Não permitir que as lágrimas daquela mulher sequem antes que se faça justiça. Um irmão morreu nas mãos dos carrascos. Vai lá Alboury reclamar o cadáver do nosso irmão. O choro da velha não deixará ninguém dormir. Alboury, Alboury… Faltam Alboury’s lá na terra, uma mão corajosa que se erga contra a injustiça, cada dia mais trivial, cada dia mais convertida em normalidade. Alboury, Alboury, alguém que desconfie e questione as regras. Alboury…

A mulher chora em pleno telejornal, o juiz muda de canal, o procurador finge que não vê, e amanhã a vida segue o seu percurso… mais uma morte ficou por reclamar.

A sombra noturna da buganvília deve ter devorado o nosso Alboury. Ficamos órfão de vez. Lamenta-se a resignação embrulhada em véus de capulana. O luto pede chá às toneladas e muwuguelo de carapau. O fardo das despesas multiplica a dor. Assim família não guenta, desaba ainda mais na pobreza. Mataram o meu filho. A mulher continua inconsolável. Clama por um Alboury, mas a sombra noturna da buganvília, a sombra noturna da buganvília… Alboury, Alboury, alguém que desconfie e questione as regras. Alboury…
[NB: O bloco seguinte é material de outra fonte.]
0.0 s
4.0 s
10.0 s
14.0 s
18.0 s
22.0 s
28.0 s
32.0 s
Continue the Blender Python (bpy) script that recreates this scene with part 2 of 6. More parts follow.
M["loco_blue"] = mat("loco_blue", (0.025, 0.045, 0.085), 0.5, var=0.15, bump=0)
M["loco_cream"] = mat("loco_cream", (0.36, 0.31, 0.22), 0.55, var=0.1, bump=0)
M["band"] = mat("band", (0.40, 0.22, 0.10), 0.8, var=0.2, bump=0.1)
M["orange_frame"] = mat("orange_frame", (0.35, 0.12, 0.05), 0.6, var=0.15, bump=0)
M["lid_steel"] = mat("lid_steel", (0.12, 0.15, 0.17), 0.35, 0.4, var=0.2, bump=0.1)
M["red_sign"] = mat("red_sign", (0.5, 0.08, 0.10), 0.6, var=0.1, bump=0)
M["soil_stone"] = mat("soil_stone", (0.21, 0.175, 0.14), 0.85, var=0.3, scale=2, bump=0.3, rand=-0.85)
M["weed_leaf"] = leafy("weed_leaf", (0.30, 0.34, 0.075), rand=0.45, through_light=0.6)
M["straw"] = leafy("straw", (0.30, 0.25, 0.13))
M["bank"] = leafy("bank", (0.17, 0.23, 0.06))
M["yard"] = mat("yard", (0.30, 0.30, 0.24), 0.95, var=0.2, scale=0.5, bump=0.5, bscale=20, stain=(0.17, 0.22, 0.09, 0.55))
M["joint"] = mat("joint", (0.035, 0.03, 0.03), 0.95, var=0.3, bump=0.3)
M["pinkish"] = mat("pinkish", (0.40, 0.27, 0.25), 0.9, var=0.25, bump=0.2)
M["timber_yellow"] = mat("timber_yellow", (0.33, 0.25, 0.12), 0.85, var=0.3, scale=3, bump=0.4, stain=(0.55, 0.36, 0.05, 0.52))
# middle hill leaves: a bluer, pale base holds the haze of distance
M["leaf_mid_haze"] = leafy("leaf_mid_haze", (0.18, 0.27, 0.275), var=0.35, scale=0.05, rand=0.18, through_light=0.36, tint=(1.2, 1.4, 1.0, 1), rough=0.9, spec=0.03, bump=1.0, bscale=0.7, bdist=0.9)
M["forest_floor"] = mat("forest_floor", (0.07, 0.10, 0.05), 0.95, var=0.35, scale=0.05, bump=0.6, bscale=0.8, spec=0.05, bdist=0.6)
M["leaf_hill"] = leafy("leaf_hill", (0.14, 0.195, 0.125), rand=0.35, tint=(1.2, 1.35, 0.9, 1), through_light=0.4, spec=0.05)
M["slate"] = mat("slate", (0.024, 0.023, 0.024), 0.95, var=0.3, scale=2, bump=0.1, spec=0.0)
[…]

O canhão da repreensão estacionou na avenida. Quem se atrever vai comer chumbo até dizer chega. proclama a sombra noturna da buganvília. Ninguém mais pergunta por Alboury, o clamor silenciado pelo medo das represálias. Mas a mulher não se cala. O seu choro mais perturbador que a azáfama do dumbanegue, clama por Alboury… alguém que reclame o cadáver do seu filho. Alguém que responda ao seu grito. A mulher vai chorar a noite toda, todas as noites, Munhava não vai dormir… a mulher clama por alguém que vá lá e diga:
– Chamo-me Alboury, senhor. Vim buscar o corpo do meu irmão.